Ma chiudere una centrale è complicato e costoso almeno quanto costruirla: per il “decomissioning” delle centrali britanniche occorreranno 130 anni e molti più soldi di quanto si pensava. Nuove stime sui costi del decomissionamento infatti sono state rese note giovedì 17 luglio dalla Nuclear Decomissioning Authority: per chiudere le centrali inglesi giunte a fine carriera e smaltire le scorie servono 10 milardi di sterline in più rispetto agli ultimi calcoli.
La spesa totale, dai 73 miliardi di sterline stimati nel 2007, nei calcoli dell’NDA è infatti salita a 83: oltre 104 miliardi di euro.

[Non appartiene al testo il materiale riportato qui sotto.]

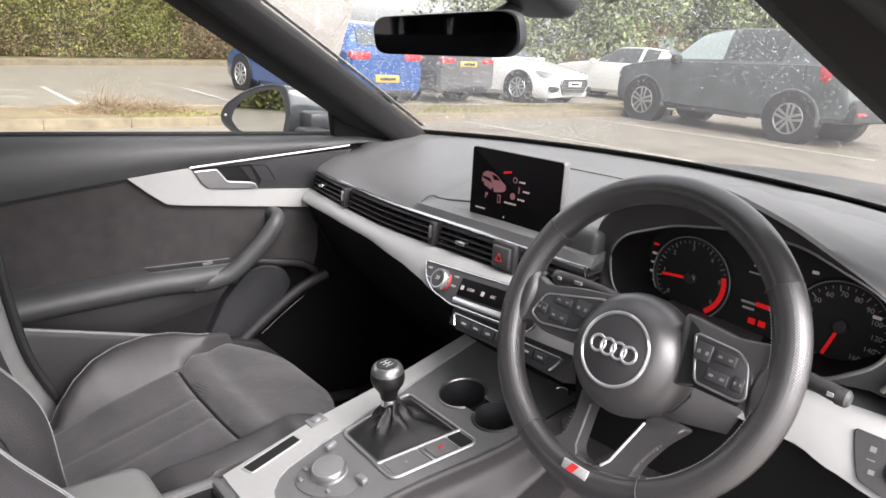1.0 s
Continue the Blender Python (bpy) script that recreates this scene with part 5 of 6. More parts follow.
# ---------- pedals ----------
def pedal(name, x, z, w, h, label, y=0.42, lean=-35, ribs=3, metal=None):
    p = thing(name, (x, y, z), label, "pedal", "pedals")
    m_ = Matrix.Translation((x, y, z)) @ pose(0, 0, 0, 90 + lean, 0, 0)
    poly = rounded([(-w * 0.30, -h / 2), (w * 0.30, -h / 2), (w / 2, h * 0.45), (-w / 2, h * 0.45)], 0.009)
    part("pad", slab(B(), poly, m_, 0.008, 0.002), metal or M_STEEL, p, "brushed steel pedal pad")
    poly2 = [Vector((q.x * 0.74, q.y * 0.86 + h * 0.055)) for q in poly]
    part("rubber", slab(B(), poly2, m_ @ Matrix.Translation((0, 0, 0.0075)), 0.002), M_RUBBER, p)
    for k in range(ribs):
        bm = B()
        box(bm, (0, -h * 0.22 + h * 0.22 * k, 0.010), (w * 0.34, h * 0.055, 0.003), 0.0012)
        bm.transform(m_)
        part("grip_rib", bm, metal or M_STEEL, p)
    part("pedal_arm", tube(B(), [m_ @ Vector((0, 0, -0.002)), m_ @ Vector((0, h * 0.4, -0.05)), (x, y + 0.14, z + 0.22)], 0.010, 8), M_PLAST, p)
    return p


pedal("clutch_pedal", 0.412, 0.512, 0.050, 0.082, "brushed steel clutch pedal with rubber grips")
pedal("brake_pedal", 0.522, 0.513, 0.056, 0.084, "brushed steel brake pedal with rubber grips")
pedal("accelerator_pedal", 0.640, 0.487, 0.052, 0.120, "brushed steel accelerator pedal with rubber grips")
pedal("footrest", 0.345, 0.46, 0.055, 0.150, "dark ribbed footrest beside the clutch pedal", y=0.48, lean=-40, ribs=4, metal=M_DULL)
# driver's side sill and hinge post
bm = B()
box(bm, (0.76, -0.30, 0.28), (0.10, 1.5, 0.12), 0.02)
box(bm, (0.775, 0.47, 0.60), (0.06, 0.30, 0.72), 0.02)
solid("trim_sill", bm, M_PLAST, "dark plastic sill and door post trim", "sill", "structure")

# ---------- outside: car park ----------
M_TAR = mat("wet_asphalt", (0.165, 0.149, 0.122), 0.46, var=0.5, scale=14, bump=0.9, bscale=45, big=2.6)
M_KERB = mat("concrete_kerb", (0.155, 0.128, 0.086), 0.85, var=0.45, scale=9, bump=0.5, bscale=60)
M_VERGE = mat("dry_verge", (0.135, 0.108, 0.058), 1.0, var=0.45, scale=9, bump=1.0, bscale=40, big=1.2)
M_LINE = mat("worn_white_line", (0.30, 0.29, 0.26), 0.8, var=0.4, scale=14)
M_MOSS = mat("yellow_green_moss", (0.150, 0.150, 0.030), 0.9, var=0.5, scale=4, island=True)
M_LEAFY = mat("yellow_green_hedge_leaf", (0.185, 0.185, 0.045), 0.7, var=0.5, scale=2.0, big=0.35, island=True)
M_LEAF = mat("hedge_leaf", (0.118, 0.124, 0.028), 0.7, var=0.6, scale=2.0, big=0.35, island=True)
M_LEAF2 = mat("evergreen_leaf", (0.15, 0.185, 0.075), 0.6, var=0.6, scale=2.0, big=0.4, island=True)
M_KERB2 = mat("dirty_kerb", (0.115, 0.094, 0.062), 0.9, var=0.35, scale=6)
M_LEAF3 = mat("bare_reddish_twig", (0.115, 0.082, 0.046), 0.9, var=0.5, scale=2.0, island=True)
# dark olive that paints the shade between the leaves
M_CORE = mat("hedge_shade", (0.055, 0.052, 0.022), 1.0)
M_STRAW = mat("dead_grass", (0.19, 0.14, 0.085), 0.95, var=0.4, scale=6, island=True)
M_BARK = mat("bark", (0.10, 0.075, 0.055), 0.95, bump=0.8, bscale=30)
M_TYRE = mat("tyre", (0.025, 0.025, 0.026), 0.85)
M_ALLOY = mat("alloy", (0.55, 0.56, 0.57), 0.35, metal=0.8)
M_CGLASSD = mat("deep_car_glass", (0.055, 0.060, 0.060), 0.06, coat=0.4, var=0.05)
M_CGLASSM = mat("grey_car_glass", (0.07, 0.085, 0.09), 0.25, var=0.05)
M_ALLOYD = mat("dirty_alloy", (0.30, 0.295, 0.29), 0.45, metal=0.6, var=0.2)
# opaque pale tint: daylight through and off the glass, put into its colour
M_CGLASS = mat("daylit_car_glass", (0.30, 0.36, 0.345), 0.05, coat=0.5, var=0.05)
M_TAIL = mat("red_lamp", (0.45, 0.02, 0.03), 0.2, coat=1.0)
M_HLAMP = mat("headlamp", (0.30, 0.31, 0.32), 0.1, coat=1.0)
M_PLATEY = mat("yellow_plate", (0.52, 0.34, 0.05), 0.5)
M_PLATEW = mat("white_plate", (0.78, 0.78, 0.76), 0.5)
M_TRIMB = mat("black_car_trim", (0.02, 0.02, 0.022), 0.6)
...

A far lievitare il preventivo, segnala l’NDA, i costi crescenti delle opere di ingegneria, le spese per affrontare problemi di sicurezza più complicati del previsto alla centrale di Sellafield, e i fermi dovuti a vari problemi tecnici di due centrali per il riprocessamento del combustibile: Thorp e Mox. Proprio dal riprocessmento del combustibile e dalla generazione elettrica, secondo l’Authority, dovrebbero però venire 10 miliardi di utili che aiuterebbero ad ammortizzare le spese di decomissioning. Utili messi in dubbio da Greenpeace che mette in evidenza i diversi problemi che hanno tenuto a lungo ferme le due maggiori centrali inglesi per il riprocessamento del combustibile.

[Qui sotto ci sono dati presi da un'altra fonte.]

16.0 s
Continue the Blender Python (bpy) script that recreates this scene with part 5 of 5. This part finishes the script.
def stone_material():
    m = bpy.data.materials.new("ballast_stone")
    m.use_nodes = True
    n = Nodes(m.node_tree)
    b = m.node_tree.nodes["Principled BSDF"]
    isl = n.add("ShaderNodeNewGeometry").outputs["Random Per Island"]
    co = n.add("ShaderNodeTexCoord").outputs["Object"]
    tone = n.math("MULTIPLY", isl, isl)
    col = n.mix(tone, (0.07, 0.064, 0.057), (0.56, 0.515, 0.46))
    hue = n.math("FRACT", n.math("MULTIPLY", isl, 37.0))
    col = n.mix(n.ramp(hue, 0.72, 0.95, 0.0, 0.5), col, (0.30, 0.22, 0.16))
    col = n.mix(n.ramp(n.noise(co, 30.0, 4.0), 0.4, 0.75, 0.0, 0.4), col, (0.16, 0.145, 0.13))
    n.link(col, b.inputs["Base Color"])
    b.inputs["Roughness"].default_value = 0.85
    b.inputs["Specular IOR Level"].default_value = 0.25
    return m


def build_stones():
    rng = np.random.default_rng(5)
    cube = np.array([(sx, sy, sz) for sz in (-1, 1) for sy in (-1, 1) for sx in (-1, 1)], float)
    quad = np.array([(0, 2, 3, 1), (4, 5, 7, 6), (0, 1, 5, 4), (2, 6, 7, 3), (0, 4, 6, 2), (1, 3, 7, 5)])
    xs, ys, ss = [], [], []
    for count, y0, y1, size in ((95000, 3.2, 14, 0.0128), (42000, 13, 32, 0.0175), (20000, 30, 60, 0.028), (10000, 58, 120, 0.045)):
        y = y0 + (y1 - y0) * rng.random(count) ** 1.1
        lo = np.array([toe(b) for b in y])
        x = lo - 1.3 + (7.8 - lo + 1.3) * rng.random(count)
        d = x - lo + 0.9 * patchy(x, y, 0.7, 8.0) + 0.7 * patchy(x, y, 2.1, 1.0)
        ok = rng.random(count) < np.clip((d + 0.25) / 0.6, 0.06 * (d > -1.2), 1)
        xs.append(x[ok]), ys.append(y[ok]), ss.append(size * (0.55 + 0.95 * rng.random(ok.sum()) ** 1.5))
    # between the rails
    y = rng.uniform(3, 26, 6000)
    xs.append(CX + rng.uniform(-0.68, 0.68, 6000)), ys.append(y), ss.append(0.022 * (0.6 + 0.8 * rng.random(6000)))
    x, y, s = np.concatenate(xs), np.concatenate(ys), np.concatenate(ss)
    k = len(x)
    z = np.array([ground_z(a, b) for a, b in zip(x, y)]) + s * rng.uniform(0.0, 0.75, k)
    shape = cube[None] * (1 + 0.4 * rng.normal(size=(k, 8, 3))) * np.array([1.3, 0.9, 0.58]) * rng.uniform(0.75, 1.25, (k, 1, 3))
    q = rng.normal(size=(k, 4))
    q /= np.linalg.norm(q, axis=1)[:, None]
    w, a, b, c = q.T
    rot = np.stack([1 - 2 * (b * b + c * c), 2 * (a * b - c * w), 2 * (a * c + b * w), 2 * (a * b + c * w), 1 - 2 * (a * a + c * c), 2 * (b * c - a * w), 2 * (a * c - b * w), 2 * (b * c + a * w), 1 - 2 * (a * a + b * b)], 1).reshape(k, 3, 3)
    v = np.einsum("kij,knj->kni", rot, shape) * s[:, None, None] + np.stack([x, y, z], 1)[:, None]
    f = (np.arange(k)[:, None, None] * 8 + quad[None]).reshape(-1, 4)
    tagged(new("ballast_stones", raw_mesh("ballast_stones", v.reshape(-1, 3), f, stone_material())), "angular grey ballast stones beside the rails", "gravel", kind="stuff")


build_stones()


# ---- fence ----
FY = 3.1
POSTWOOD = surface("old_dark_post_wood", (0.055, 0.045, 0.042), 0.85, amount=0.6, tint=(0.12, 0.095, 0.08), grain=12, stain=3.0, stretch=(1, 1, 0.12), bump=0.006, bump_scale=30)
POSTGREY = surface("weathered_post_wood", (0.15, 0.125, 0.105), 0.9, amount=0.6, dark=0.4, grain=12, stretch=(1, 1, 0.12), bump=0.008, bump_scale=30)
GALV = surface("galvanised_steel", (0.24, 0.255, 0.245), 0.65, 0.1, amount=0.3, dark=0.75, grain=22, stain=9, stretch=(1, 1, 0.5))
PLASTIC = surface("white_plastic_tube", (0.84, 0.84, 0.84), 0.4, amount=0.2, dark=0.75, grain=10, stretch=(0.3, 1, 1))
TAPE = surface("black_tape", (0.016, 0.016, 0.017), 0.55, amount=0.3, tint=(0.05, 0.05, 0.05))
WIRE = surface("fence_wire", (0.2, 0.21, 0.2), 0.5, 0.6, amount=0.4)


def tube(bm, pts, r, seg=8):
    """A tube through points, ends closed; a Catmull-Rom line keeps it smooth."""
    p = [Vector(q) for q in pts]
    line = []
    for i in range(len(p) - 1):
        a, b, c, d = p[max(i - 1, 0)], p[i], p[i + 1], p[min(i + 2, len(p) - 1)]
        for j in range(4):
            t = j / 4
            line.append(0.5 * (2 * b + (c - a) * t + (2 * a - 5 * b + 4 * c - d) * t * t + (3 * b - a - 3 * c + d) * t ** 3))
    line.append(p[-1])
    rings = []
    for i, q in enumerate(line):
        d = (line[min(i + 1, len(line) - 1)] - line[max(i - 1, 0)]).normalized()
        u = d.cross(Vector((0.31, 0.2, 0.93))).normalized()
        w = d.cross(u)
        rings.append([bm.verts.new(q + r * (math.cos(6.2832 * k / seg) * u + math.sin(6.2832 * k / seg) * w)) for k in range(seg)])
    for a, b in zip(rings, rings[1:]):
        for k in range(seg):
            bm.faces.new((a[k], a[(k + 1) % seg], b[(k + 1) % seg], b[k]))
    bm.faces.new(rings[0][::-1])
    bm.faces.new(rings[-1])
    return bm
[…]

Secondo alcuni esperti – ha riportato John Sauven direttore di Greenpeace UK – il costo totale per il decomissionamento sarebbe di oltre 85 miliardi di sterline. “Una cifra a carico dei contribuenti pari a quella spesa per la missione lunare Apollo, solo che in questo caso non c’è niente da festeggiare”, ha commentato Sauven sul Guardian, e ha aggiunto: “le promesse del Governo che non ci saranno sussidi pubblici per il suo nuovo programma sul nucleare di fronte a queste cifre si dimostrano senza valore”.
La revisione delle stime, resa nota nei giorni scorsi, probabilmente non sarà definitiva, dato che si sta parlando di operazioni da svolgersi, come detto, nell’arco di almeno 130 anni.